The World Bank has painted a grim picture of the global economy in 2009, with growth weakening to a crawl and trade volume falling for the first time in 26 years.
In its "Global Economic Prospects" report yesterday, the multilateral institution forecast the global economy would expand a mere 0.9% next year and world trade volume would fall 2.1%.
"The global economy is at a crossroads, transitioning from a sustained period of very strong developing country-led growth to one of substantial uncertainty as a financial crisis rooted in high-income countries has shaken financial markets worldwide," Justin Lin, the chief economist of the anti-poverty bank, said in the report.

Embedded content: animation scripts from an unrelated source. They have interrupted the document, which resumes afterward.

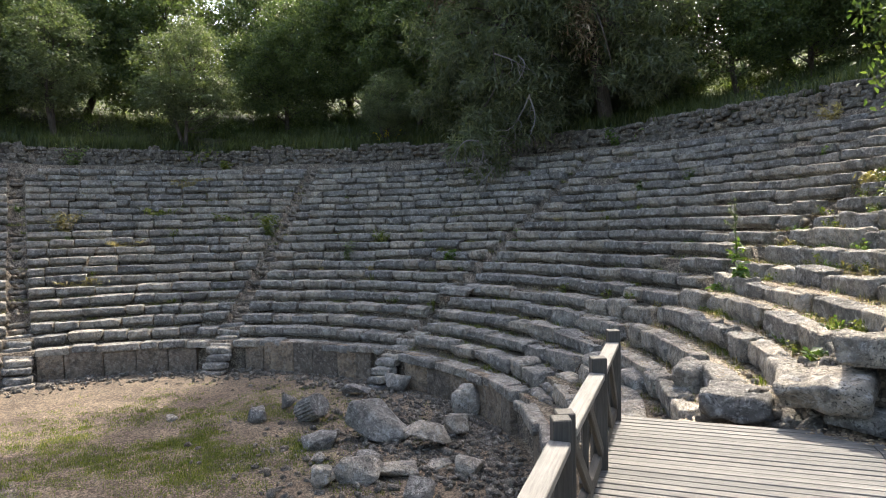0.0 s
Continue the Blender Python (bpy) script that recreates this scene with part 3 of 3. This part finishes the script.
# gravel and small rubble on the orchestra floor
peb = [rock_mesh("pebble", (0.12, 0.1, 0.07), 1500 + s, 1, 0.03, 0.2, 0.5, RUBBLE, 0.15) for s in range(8)]
peb_shapes = [shape_of(me) for me in peb]
places = []
while len(places) < 4600:
    near_wall = RND.random() < 0.45
    if near_wall:
        p = polar(R0 - abs(RND.gauss(0, 0.7)) - 0.05, RND.uniform(-60, 100))
    else:
        p = Vector((RND.gauss(-0.2, 1.6), RND.gauss(12.2, 2.0), 0))
    b, r = bearing(p.x, p.y)
    if r > R0 - 0.04 or abs(b) > 112:
        continue
    s = min(1.7, 0.3 + RND.expovariate(3.4))
    places.append((RND.randrange(8), pose(p.x, p.y, ground_z(p.x, p.y) + 0.02 * s, RND.uniform(0, 360), RND.uniform(-25, 25), RND.uniform(0, 360)) @ Matrix.Scale(s, 4)))
scattered("gravel", peb_shapes, places, RUBBLE, "loose gravel and small rubble strewn below the podium", "gravel")
places = []
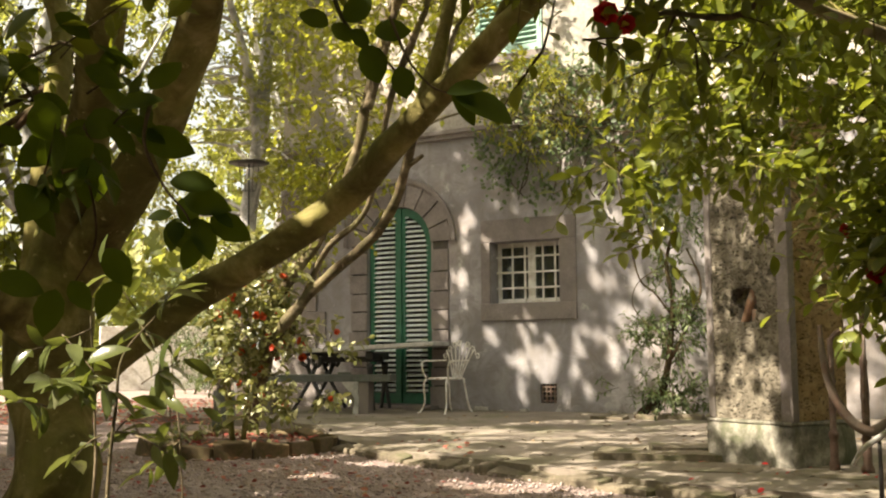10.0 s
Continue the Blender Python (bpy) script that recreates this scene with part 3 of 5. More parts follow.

Developing countries' economies would likely expand at an annual pace of 4.5% while wealthier, developed economies are expected to contract 0.1%, the multilateral development lender said.
"We know that, in developing countries, every 1.0% reduction in the growth rate will mean around 20 million people lost the opportunity to get out of poverty," Lin said at a news conference at the bank's headquarters in Washington.
The latest report was far more pessimistic than the bank's prior 2009 forecasts of global growth of 3.0% and 6.4% for developing countries, issued in June.
They also were gloomier than those of its sister institution, the International Monetary Fund, which forecast the world economy would expand by 2.2% and developing economies by 5.1% in early November.
The World Bank projected that world trade volume would contract 2.1% in 2009, the first decline since 1982.